Vor wenigen Wochen hat Raymond Baker, der Direktor des eng mit TJN befreundeten GFIP (Global Financial Integrity Project) einen Meinungsbeitrag in der einflussreichen Financial Times veröffentlicht, in dem er über die schwindelerregenden Ausmaße der illegalen Kapitalabflüsse aus Entwicklungsländern berichtet hat. Am Rande dessen hat er die sogenannten "Standards" der OECD in Steuersachen als zwar gutgemeint, aber unzureichend kritisiert und erklärt, warum diese nicht ausreichen (siehe hier für mehr details). Nun hat die OECD einen Meinungsbeitrag an derselben Stelle in der FT veröffentlicht, der Zweifel am guten Willen der OECD aufkommen lässt. Auf die sehr konkreten Einwände Bakers geht er nicht ein und schwadroniert stattdessen in leerer Wohlfühlrhetorik:
Die OECD hat gerade auf Raymond Baker's exzellenten Kommentar in der FT geantwortet, und zwar mit einem daherstolzierenden Brief der wenig mehr zur Debatte beizutragen scheint als die Unerschrockenheit von Baker's Kommentar zu hinterfragen (jedoch nicht seine Daten). Ein Auszug aus dem der OECD in der FT liest sich wie folgt:
"Einflussreiche Nicht-Regierungsorganisationen wie etwa Global Financial Integrity können Entwicklungsländern eher in der Durchführung des bereits Beschlossenen helfen als zu riskieren, das bereits Erreichte durch den Ruf nach einer Öffnung der Debatte aufzulösen."
In anderen Worten: 'Wir (die OECD) haben hier das Sagen - unterstützt unsere Agenda, aber versucht erst gar nicht uns herauszufordern'. Aber das ist noch nicht das Ende ihrer hochmütigen Kurzsichtigkeit.
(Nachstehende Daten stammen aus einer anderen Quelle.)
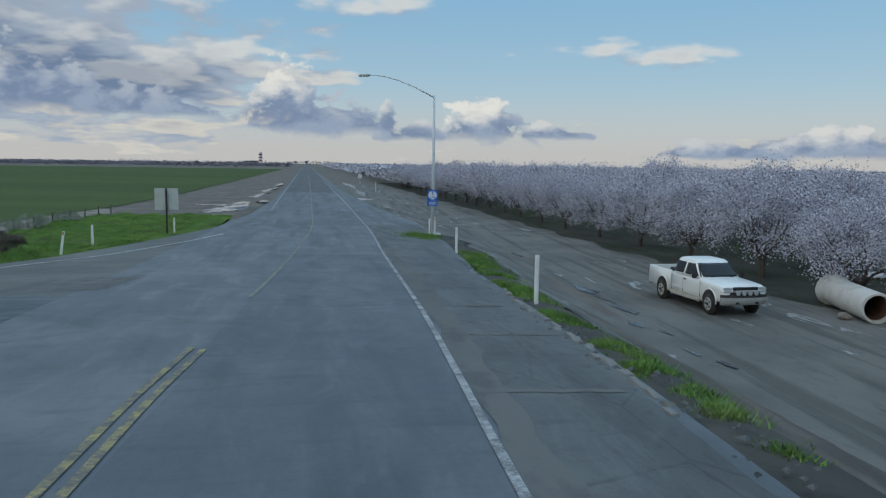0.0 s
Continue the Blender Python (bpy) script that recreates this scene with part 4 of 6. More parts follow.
def almond(seed, blossoms, size, twigs):
    """One almond tree in bloom: trunk, limbs and a loose crown."""
    rng = np.random.default_rng(seed)
    holder = thing("almond_tree", "almond tree in pale pink bloom on a short dark trunk", "tree", "orchard trees")
    bm = bmesh.new()
    fork = Vector((rng.normal(0, 0.05), rng.normal(0, 0.05), 0.75))
    rod(bm, [(0, 0, -0.2), (0, 0, 0.4), fork], [0.17, 0.14, 0.13], 8)
    part("trunk", bm, BARK, holder)
    tips = []
    for k in range(6):
        bm = bmesh.new()
        a = 2 * math.pi * (k + rng.uniform(-0.25, 0.25)) / 6
        reach, top = rng.uniform(1.2, 1.9), rng.uniform(2.8, 4.1)
        p1 = fork + Vector((math.cos(a) * 0.5, math.sin(a) * 0.5, 0.7))
        p2 = Vector((math.cos(a) * reach * 0.8, math.sin(a) * reach * 0.8, top * 0.68))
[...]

Der Brief, geschrieben vom Direktor für Öffentlichkeitsarbeit der OECD (Anthony Gooch), fährt fort, sich auf den fürchterlichen OECD-Mechanismus zum "Informationsaustausch auf Anfrage" beziehend:
"Während dieser sich universeller Befürwortung erfreut bleibt die Herausfordung jetzt, sie zügig und effektiv umzusetzen."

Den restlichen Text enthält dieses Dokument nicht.